Reproduce the data below in full and exclude every picture.

··········

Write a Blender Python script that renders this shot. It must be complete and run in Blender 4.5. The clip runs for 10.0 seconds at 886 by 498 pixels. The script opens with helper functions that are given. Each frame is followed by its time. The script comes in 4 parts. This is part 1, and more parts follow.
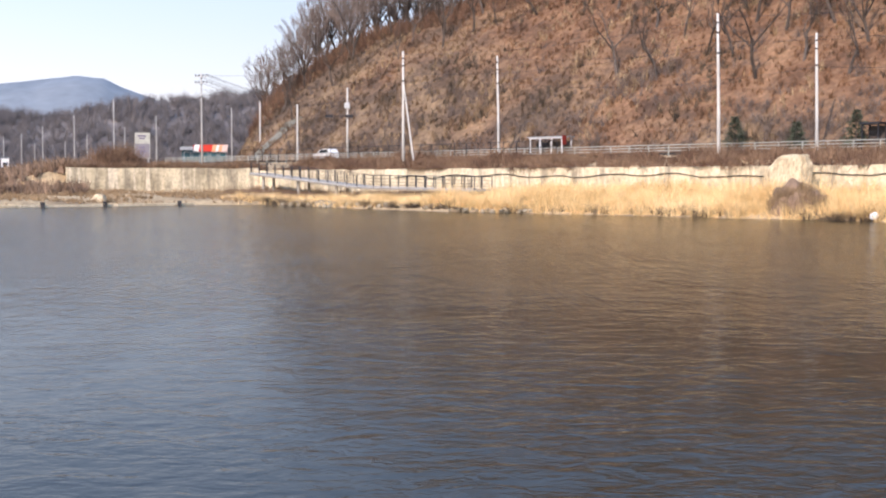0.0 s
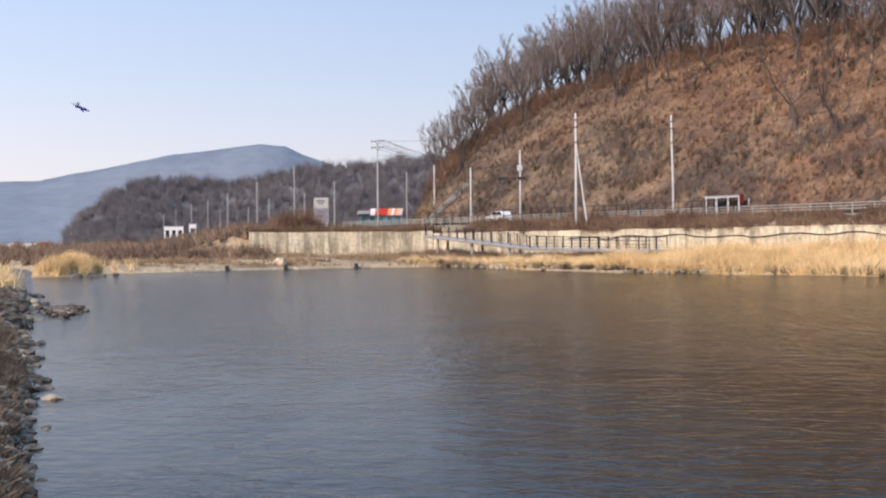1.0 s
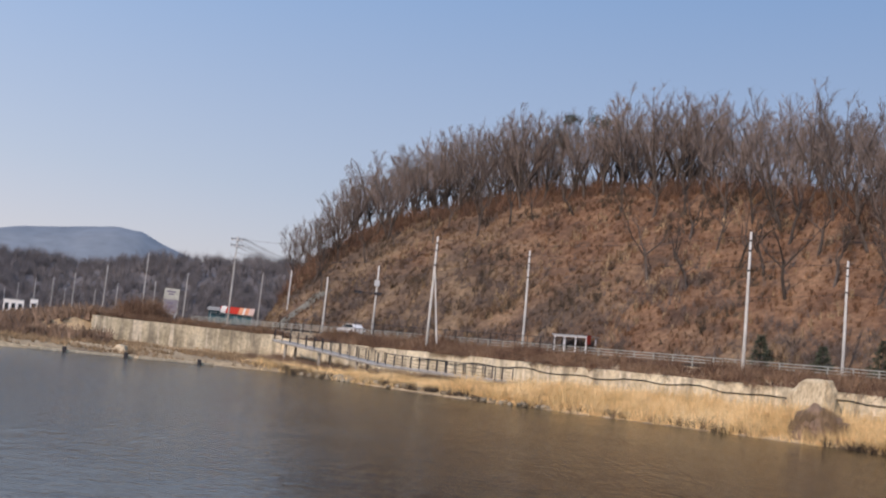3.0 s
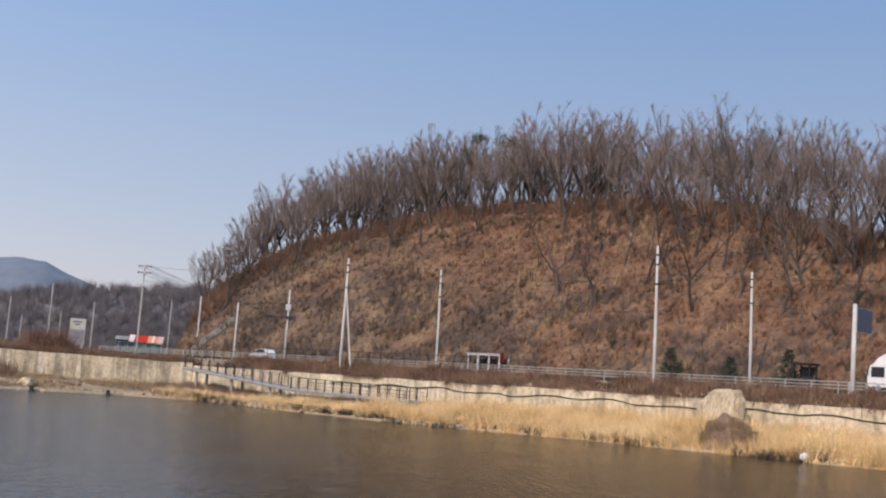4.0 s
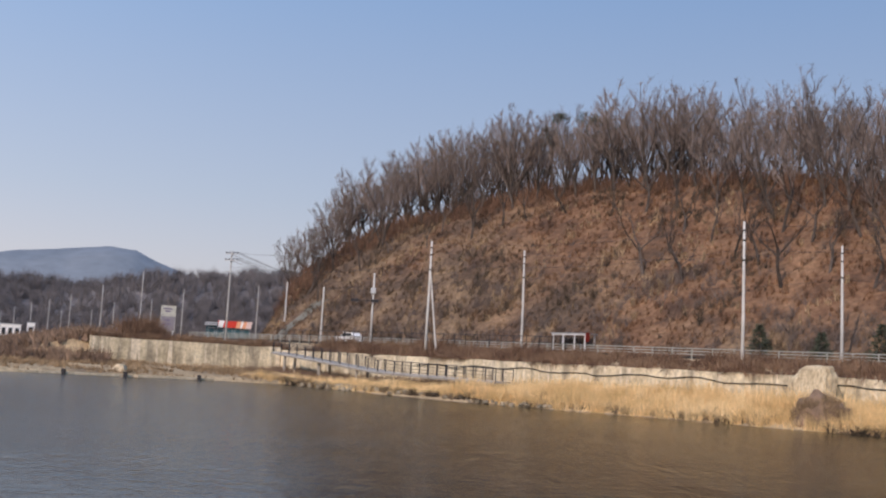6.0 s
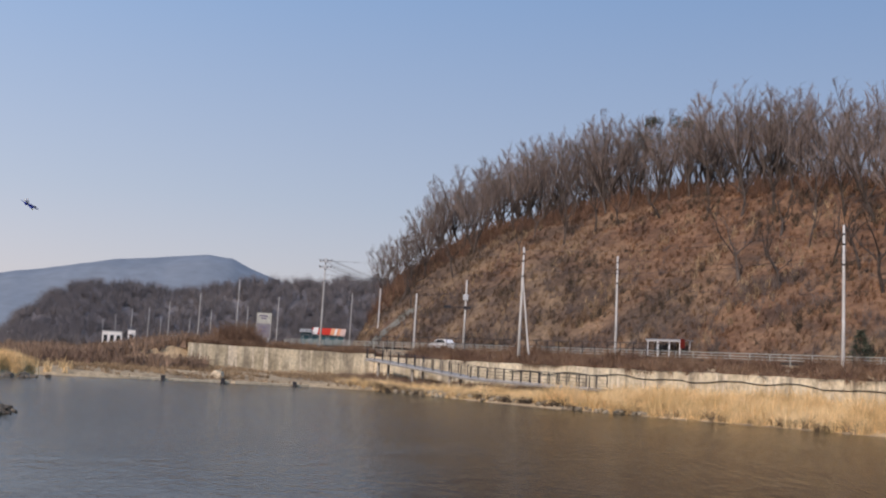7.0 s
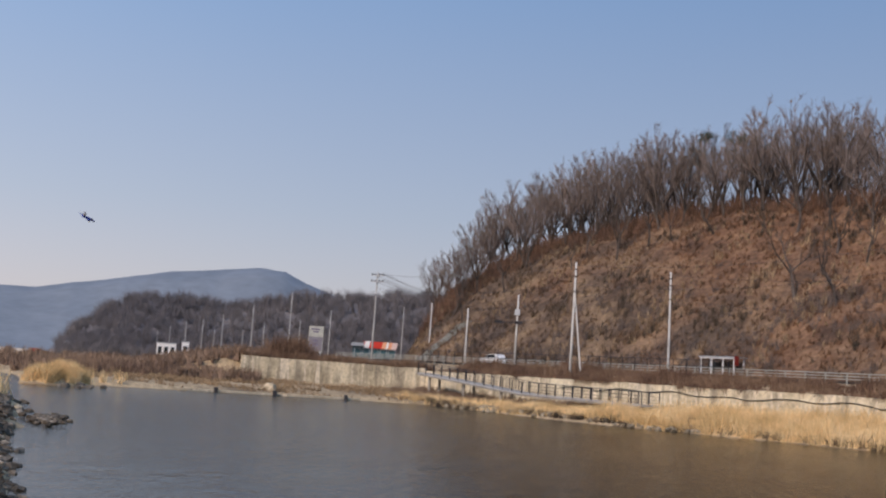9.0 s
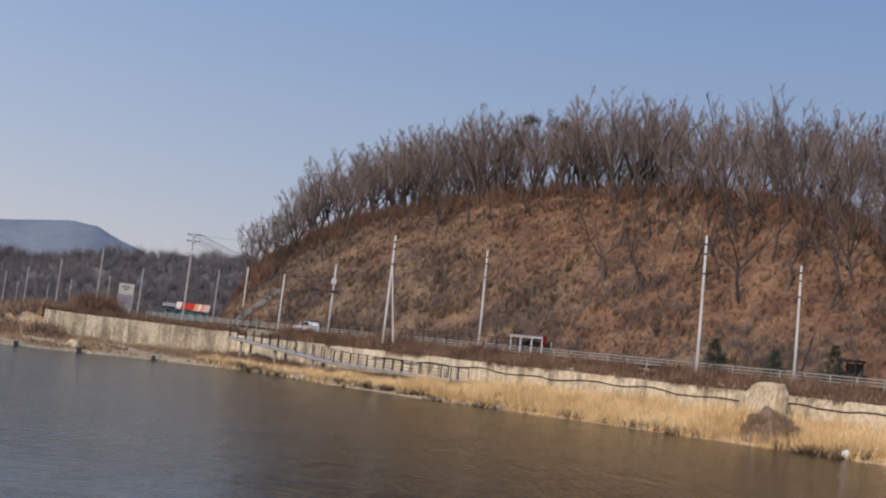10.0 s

··········

The solution:
Write a Blender Python script that renders this shot. It must be complete and run in Blender 4.5. The clip runs for 10.0 seconds at 886 by 498 pixels. The script opens with helper functions that are given. Each frame is followed by its time. The script comes in 4 parts. This is part 1, and more parts follow.
0.0 s
1.0 s
3.0 s
4.0 s
6.0 s
7.0 s
9.0 s
10.0 s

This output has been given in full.